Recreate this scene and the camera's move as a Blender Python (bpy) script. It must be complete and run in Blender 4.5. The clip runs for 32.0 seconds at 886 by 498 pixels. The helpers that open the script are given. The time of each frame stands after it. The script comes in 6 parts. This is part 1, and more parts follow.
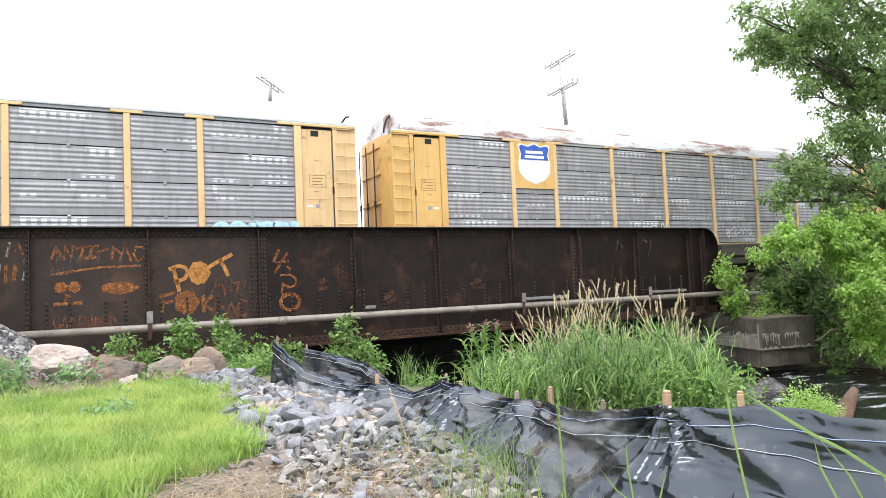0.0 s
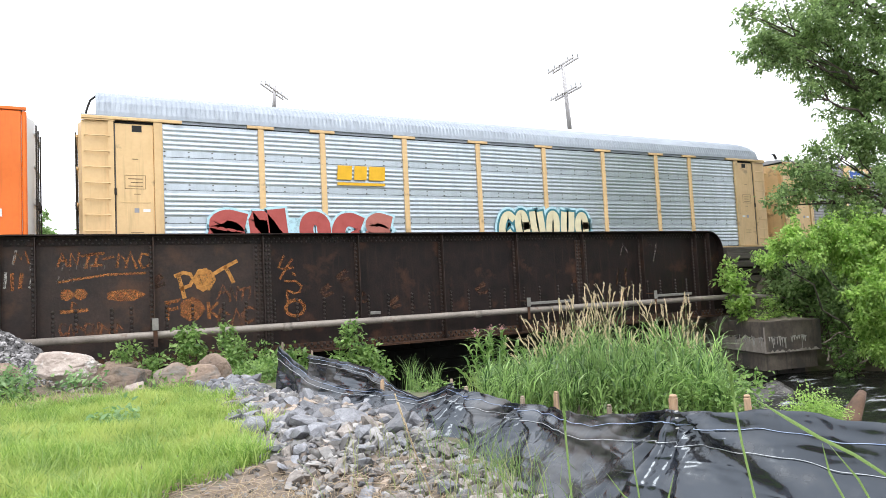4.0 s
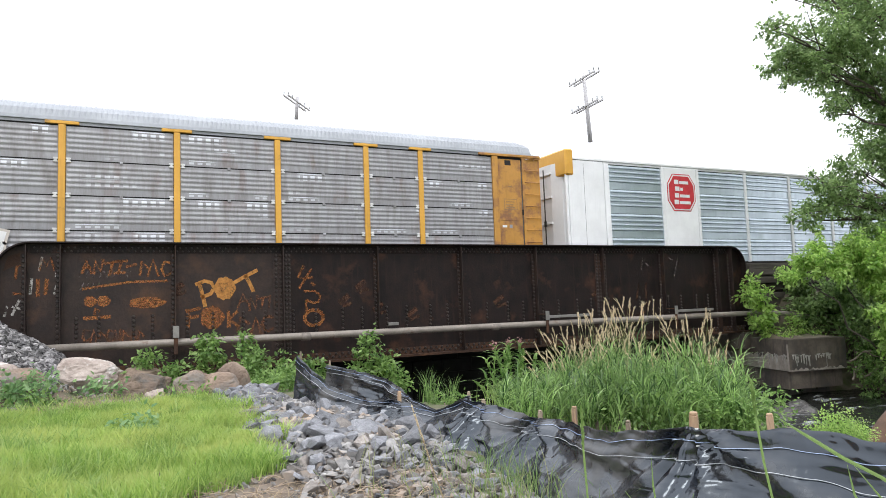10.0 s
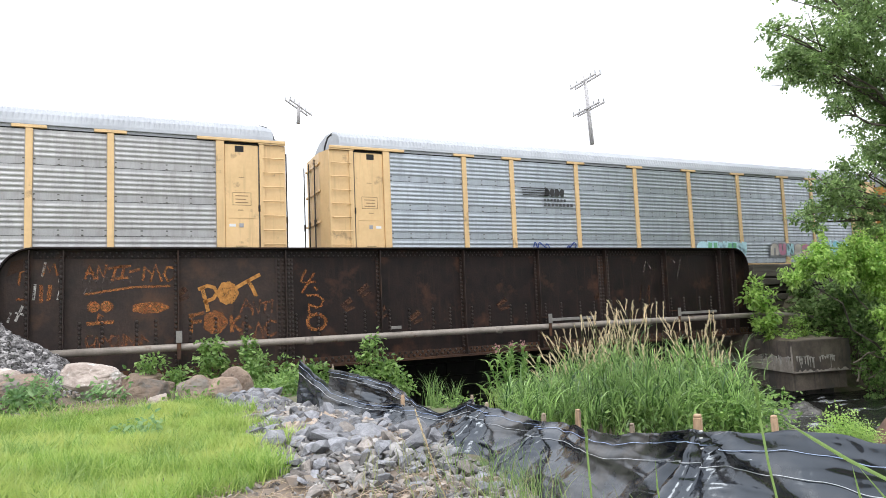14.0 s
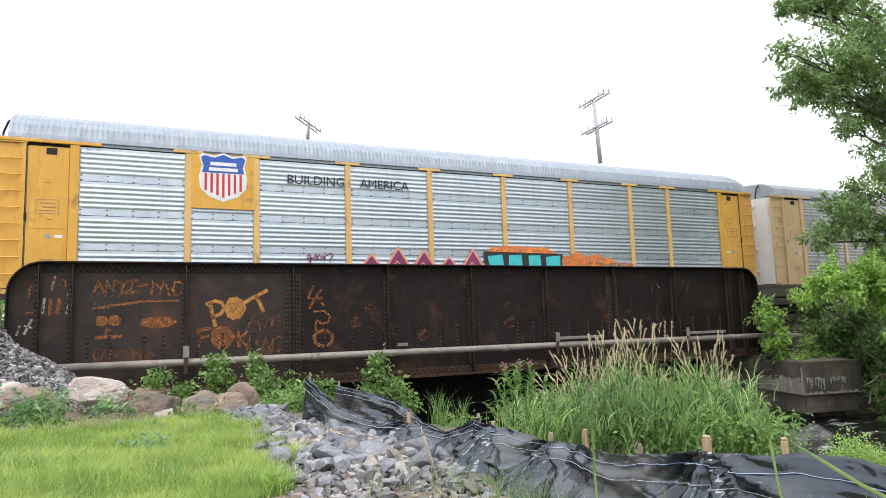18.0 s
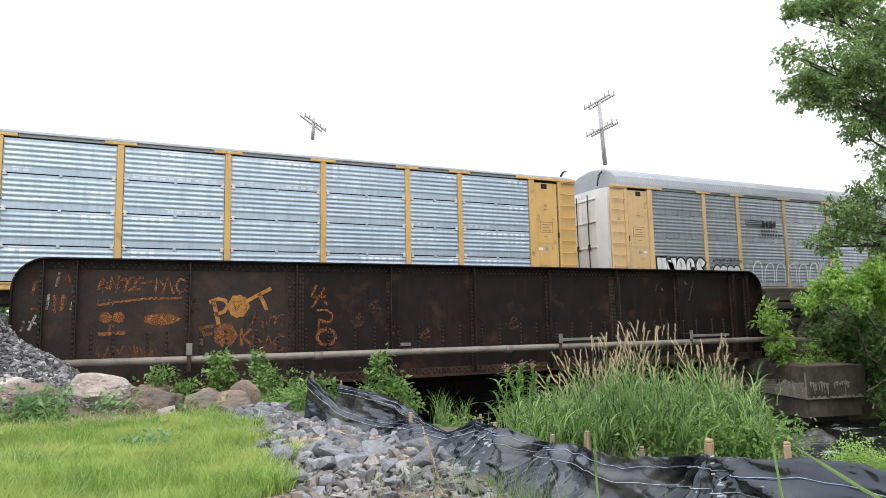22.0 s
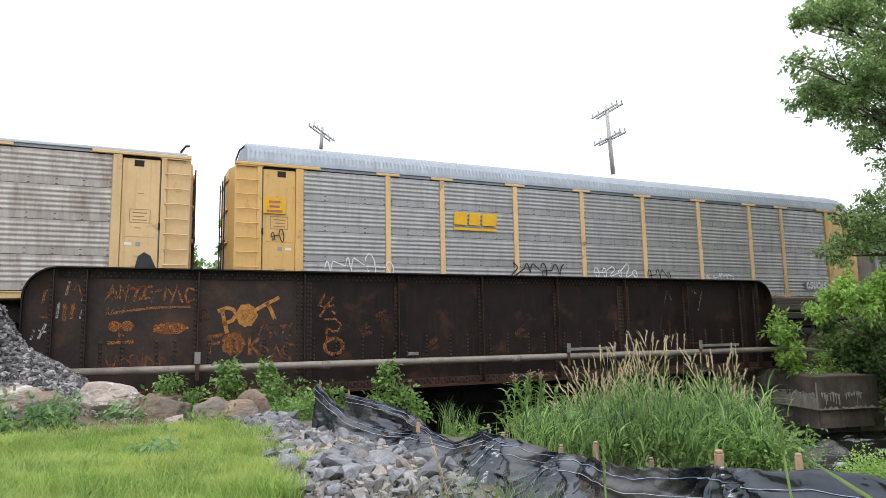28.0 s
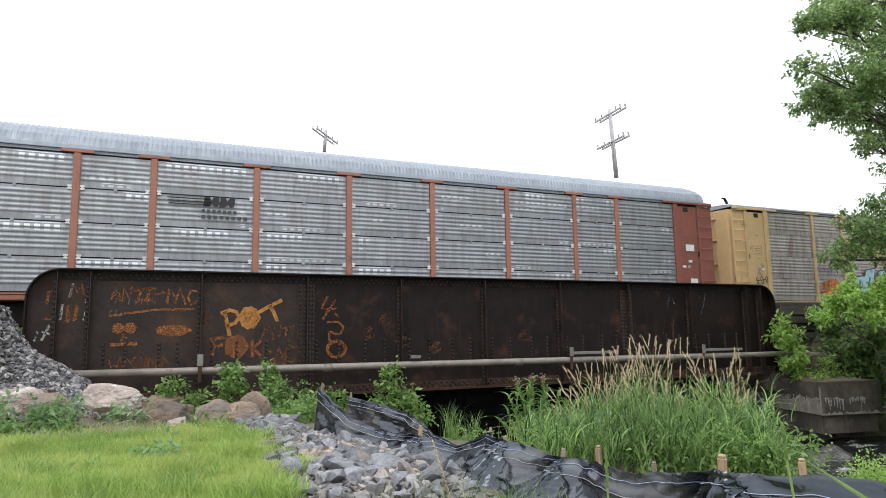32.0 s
* * * * * * *
GOAL: Transcribe the preceding listing in its entirety and with exact wording, leaving out pictures.

REPLY:
Recreate this scene and the camera's move as a Blender Python (bpy) script. It must be complete and run in Blender 4.5. The clip runs for 32.0 seconds at 886 by 498 pixels. The helpers that open the script are given. The time of each frame stands after it. The script comes in 6 parts. This is part 1, and more parts follow.
0.0 s
4.0 s
10.0 s
14.0 s
18.0 s
22.0 s
28.0 s
32.0 s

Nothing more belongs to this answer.